Of course, I also recognize “consumption” means much more than what I buy or what I eat, and as I’m battling my return to consumption, I’m finding other inter-related habits forming as well. So, for the next year, here’s the consumption I will strive to control:

  • Drink more water.
    I’ve noticed I’m drinking much less water recently - where I used to drink 64oz a day, I’m now lucky if I drink two glasses. I used to enjoy drinking water - I was less hungry, my moods were more balanced, my sleep cycle was much more regular, and my productivity didn’t suffer swings as coffee buzzes waxed and waned. It’s all a matter of availability - I will add to my morning ritual filling a Nalgene bottle with water and keeping it at my desk.
  • Control portion sizes.
    I’ve noticed my appetite has grown again - where once I portioned food according to calorie content, I am again worrying if a plate full of food will be enough to quell my hunger. It is time to retrain my appetite, to control my portion size instead of letting my appetite dictate my intake - particularly since my “hunger” is often emotion-based, not a true indication of my body’s need for fuel. Going forward, I will once again treat my body as a bank, allowing a daily caloric intake and controlling food choice and portion size accordingly.
  • Exercise daily.
    This is pretty obvious. I will not be one of those statistic exercisers that fill the gym from the months of Jan to March. I’ll be the one breathing the sigh of relief as my exercise equipment of choice becomes available more often. It’s time to re-establish exercise as a priority when planning my day, and allocate time accordingly.

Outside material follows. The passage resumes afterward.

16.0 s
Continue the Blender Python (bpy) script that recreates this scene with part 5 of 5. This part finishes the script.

  • Exercise fiscal responsibility.
    This is where I fared the best over the last year. Even with my recent slipping, I’ve resisted the returning desires for impulse purchases. Going forward, I’m ready to take the next steps - where before I simply remained aware of my account balances monthly, I will now create a debt reduction plan and monthly budget. Last year, I worked on not overspending; this year, I’ll work on saving.
  • Exercise my brain.
    I used to be a voracious reader; until recently, I am embarrassed to admit my reading is almost completely relegated to magazines and blogs. Tonight, I finished a trilogy and am halfway through a Sudoku book - and feel once again exhilaration as I flex mental muscles. I will continue to make time to read and work logic problems.

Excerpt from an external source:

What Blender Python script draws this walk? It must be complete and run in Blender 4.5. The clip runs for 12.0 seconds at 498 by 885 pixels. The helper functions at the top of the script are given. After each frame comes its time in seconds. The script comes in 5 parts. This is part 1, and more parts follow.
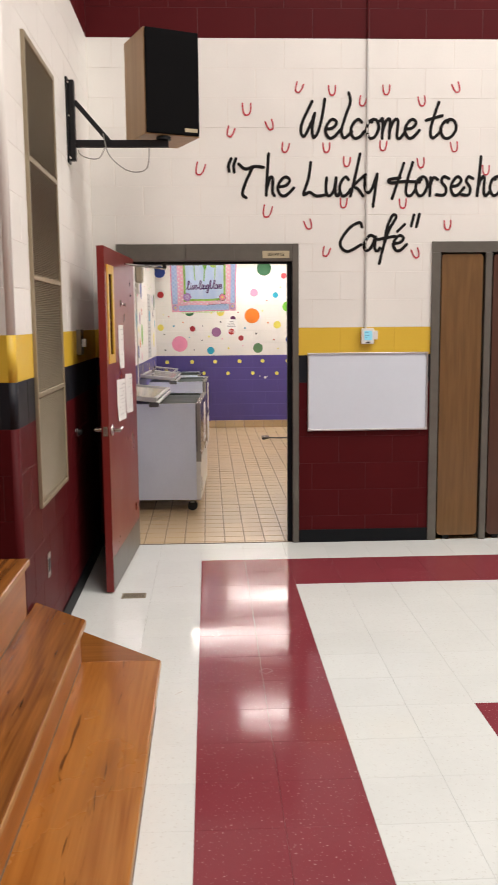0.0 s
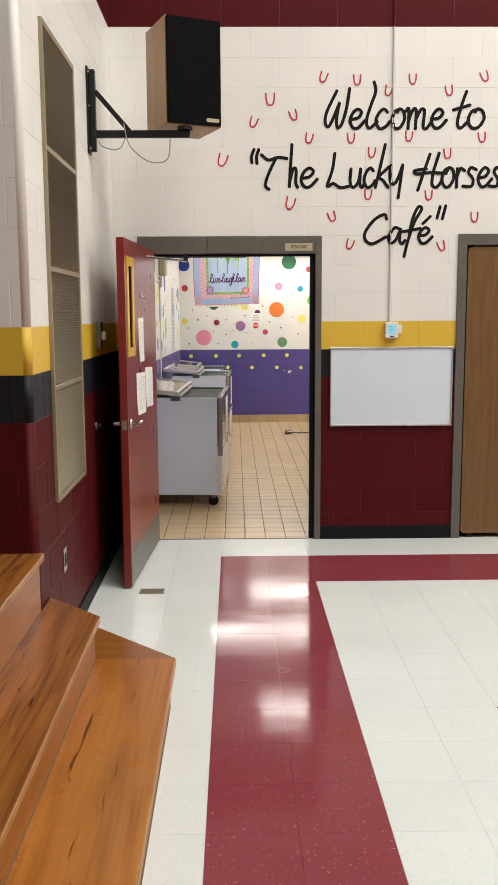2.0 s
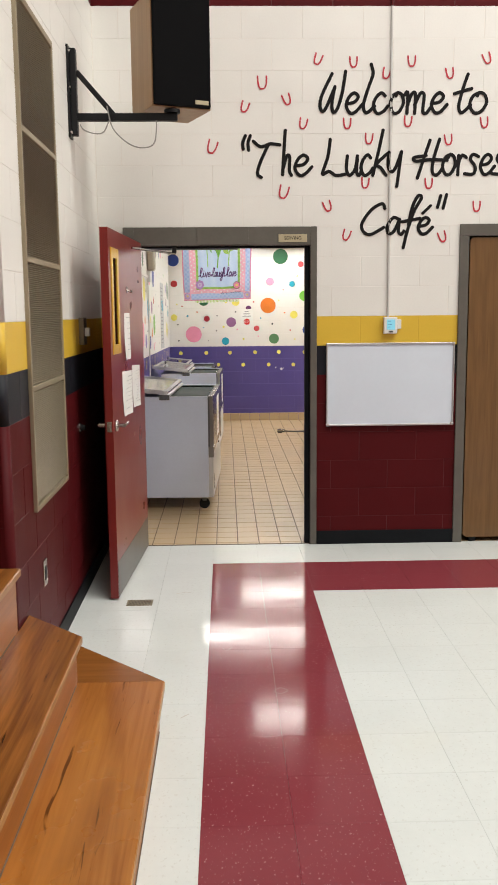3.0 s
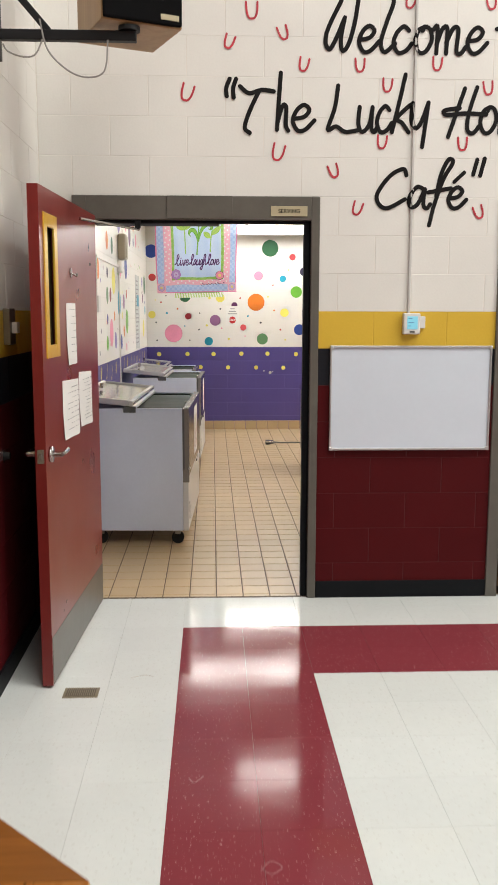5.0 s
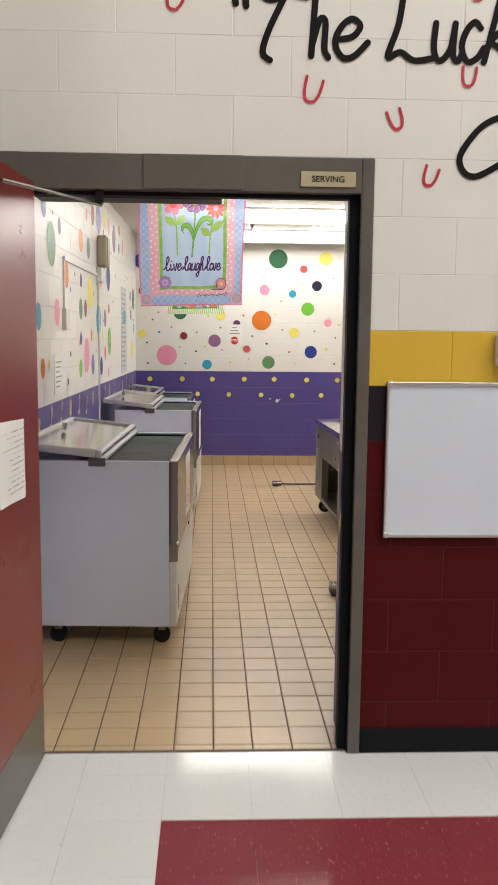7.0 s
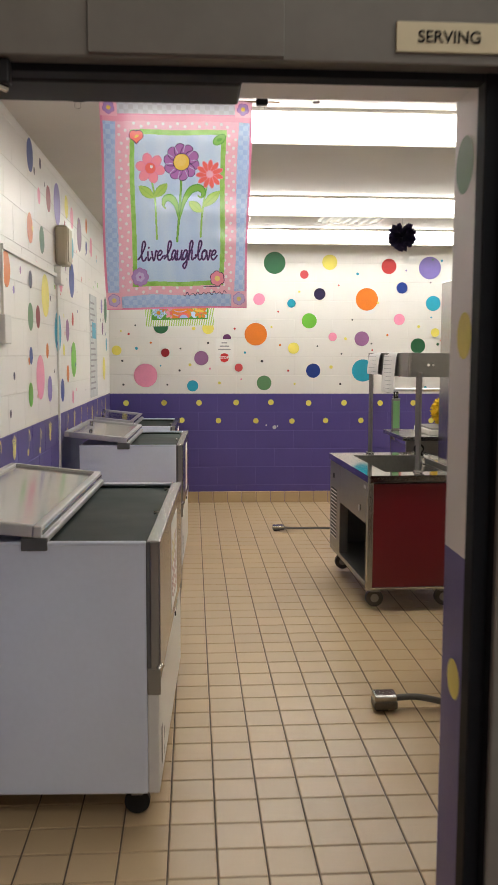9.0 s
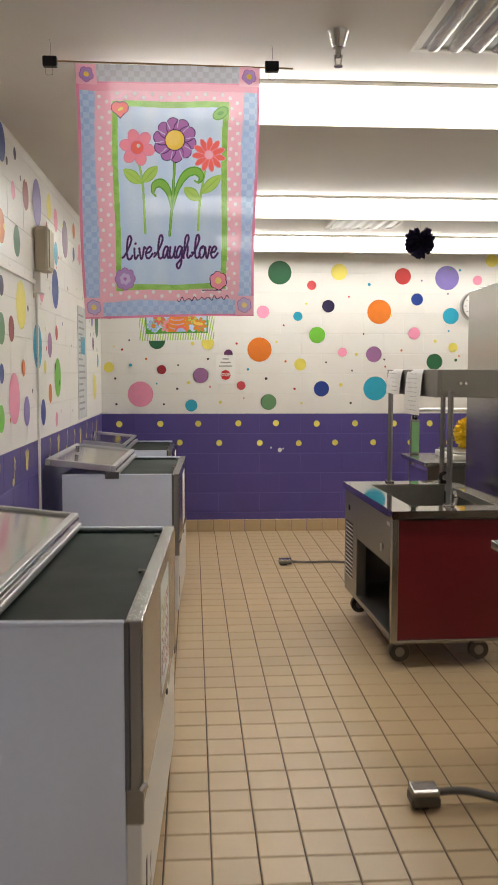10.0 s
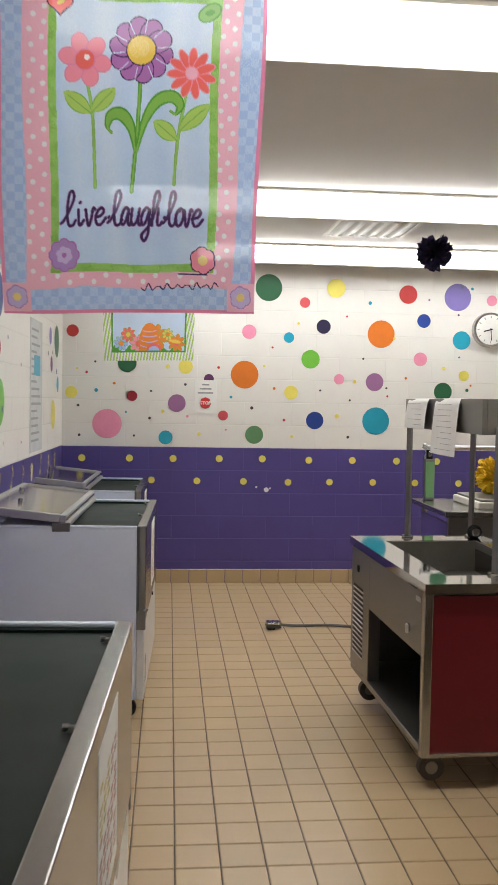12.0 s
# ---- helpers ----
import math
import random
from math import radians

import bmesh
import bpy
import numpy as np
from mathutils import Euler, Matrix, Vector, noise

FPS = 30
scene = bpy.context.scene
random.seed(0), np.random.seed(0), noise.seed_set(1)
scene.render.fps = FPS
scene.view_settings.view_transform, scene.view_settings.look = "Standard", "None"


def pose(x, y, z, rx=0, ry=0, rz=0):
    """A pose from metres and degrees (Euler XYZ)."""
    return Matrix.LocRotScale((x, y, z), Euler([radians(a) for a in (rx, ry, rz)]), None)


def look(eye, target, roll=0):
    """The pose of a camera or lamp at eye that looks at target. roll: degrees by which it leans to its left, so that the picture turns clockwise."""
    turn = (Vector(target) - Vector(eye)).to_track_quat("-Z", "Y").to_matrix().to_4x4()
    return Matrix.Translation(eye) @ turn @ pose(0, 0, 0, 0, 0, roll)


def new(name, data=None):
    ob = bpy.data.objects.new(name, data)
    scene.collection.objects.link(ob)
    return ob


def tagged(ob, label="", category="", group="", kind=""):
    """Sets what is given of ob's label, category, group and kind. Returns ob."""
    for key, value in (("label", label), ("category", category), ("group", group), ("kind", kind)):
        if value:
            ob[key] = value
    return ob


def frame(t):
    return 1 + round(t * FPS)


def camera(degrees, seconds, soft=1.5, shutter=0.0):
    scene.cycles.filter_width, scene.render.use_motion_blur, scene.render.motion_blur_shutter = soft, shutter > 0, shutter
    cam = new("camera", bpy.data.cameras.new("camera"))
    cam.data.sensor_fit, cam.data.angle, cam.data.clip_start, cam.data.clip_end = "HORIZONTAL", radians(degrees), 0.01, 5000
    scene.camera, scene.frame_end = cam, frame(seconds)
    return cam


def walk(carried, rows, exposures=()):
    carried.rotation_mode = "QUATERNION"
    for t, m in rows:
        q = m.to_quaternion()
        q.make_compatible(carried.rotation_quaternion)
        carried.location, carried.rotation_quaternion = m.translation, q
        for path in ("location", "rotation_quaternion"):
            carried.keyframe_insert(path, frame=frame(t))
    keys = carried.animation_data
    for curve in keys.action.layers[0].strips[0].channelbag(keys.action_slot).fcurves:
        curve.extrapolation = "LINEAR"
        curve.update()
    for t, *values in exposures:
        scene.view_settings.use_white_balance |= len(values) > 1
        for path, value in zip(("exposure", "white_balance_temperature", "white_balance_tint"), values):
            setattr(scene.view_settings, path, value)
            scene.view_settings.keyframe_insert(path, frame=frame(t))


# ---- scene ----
cam = camera(31.5, 12.0, shutter=0.5)
PATH = [
    (0, (-0.016, -0.558, 1.676), (0.072, 1.422, 1.404), -0.5),
    (0.5, (-0.036, -0.548, 1.68), (-0.007, 1.434, 1.417), -0.6),
    (1, (-0.031, -0.531, 1.677), (-0.006, 1.451, 1.409), -0.6),
    (1.5, (-0.012, -0.521, 1.675), (0.02, 1.459, 1.396), -0.4),
    (2, (0.02, -0.485, 1.669), (0.05, 1.494, 1.385), -0.3),
    (2.5, (0.064, -0.406, 1.669), (0.081, 1.573, 1.382), -0.2),
    (3, (0.012, -0.182, 1.655), (0.063, 1.796, 1.364), -0.5),
    (3.5, (-0.001, 0.061, 1.647), (0.084, 2.036, 1.341), -0.2),
    (3.7, (0.013, 0.184, 1.629), (0.1, 2.159, 1.324), 0.1),
    (5.5, (0.071, 1.524, 1.613), (0.147, 3.503, 1.333), 0.1),
    (6, (0.073, 1.926, 1.606), (0.133, 3.907, 1.338), -0.1),
    (6.5, (0.049, 2.345, 1.622), (0.139, 4.325, 1.359), -1.1),
    (7, (0.071, 2.766, 1.613), (0.157, 4.749, 1.366), 0.6),
    (9, (0.012, 4.328, 1.586), (0.14, 6.313, 1.38), 0.2),
    (9.5, (-0.019, 4.695, 1.577), (0.117, 6.68, 1.375), -0.5),
    (10, (0.03, 5.041, 1.587), (0.157, 7.03, 1.418), 0.1),
    (10.5, (0.049, 5.327, 1.572), (0.157, 7.32, 1.44), 0.2),
    (11, (0.021, 5.615, 1.583), (0.162, 7.607, 1.467), -0.2),
    (11.5, (0.026, 5.874, 1.575), (0.184, 7.865, 1.474), 0.0),
    (12, (0.049, 6.154, 1.566), (0.229, 8.143, 1.465), 1.0),
]
walk(cam, [(t, look(eye, target, roll)) for t, eye, target, roll in PATH],
     [(0.0, 0.02, 6650, 16), (0.5, 0.02, 6550, 12), (1.5, 0.03, 6500, 10), (5.5, 0.03, 6450, 10), (7.2, -0.19, 6450, 10), (8.8, -0.42, 6500, 10), (10.0, -0.52, 6550, 10), (10.5, -0.66, 6580, 10), (11.0, -0.60, 6350, 10), (12.0, -0.54, 6200, 10)])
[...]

  • Control my information intake.
    My morning ritual begins at 5:30am, when I pour a cup of coffee and sift through RSS feeds and email while cycling on a stationary bike. Lately, I often suffer frustration as I have an overwhelming amount of information to sift through and not nearly enough time to do so. In Bloglines, I have 506 feeds - way too many! Even in an attempt to winnow the list down to a more manageable size by creating a “Daily” playlist comprised only of those feeds I think are important to read on a daily basis, I’m still left with 193 feeds. As I’m driven, almost compelled, to completely review the list, I realize my information owns me - by labeling an insurmountable amount of information as “important,” I have surrendered control, and my productivity suffers. Going forward, I will make notes of which feeds I actually find daily value in, and drop the rest. Information should uplift, not bankrupt.
  • Consume peace, not anger.
    Emotions are like a self-hosted banquet where I serve as both host and guest, both choosing and consuming the fare. When I choose an angry emotional reaction to someone cutting me off in traffic, I consume my own anger, which feeds and inspires further anger and seething. Unintentionally, soon I’m not only consuming my own bitter angst, I’m also serving it to others around me, spreading my bad mood. In the new year, I will be more mindful of my emotional reactions, choosing the most peaceful reaction possible in every situation.

Control consumption. This year, my resolution will be my motto.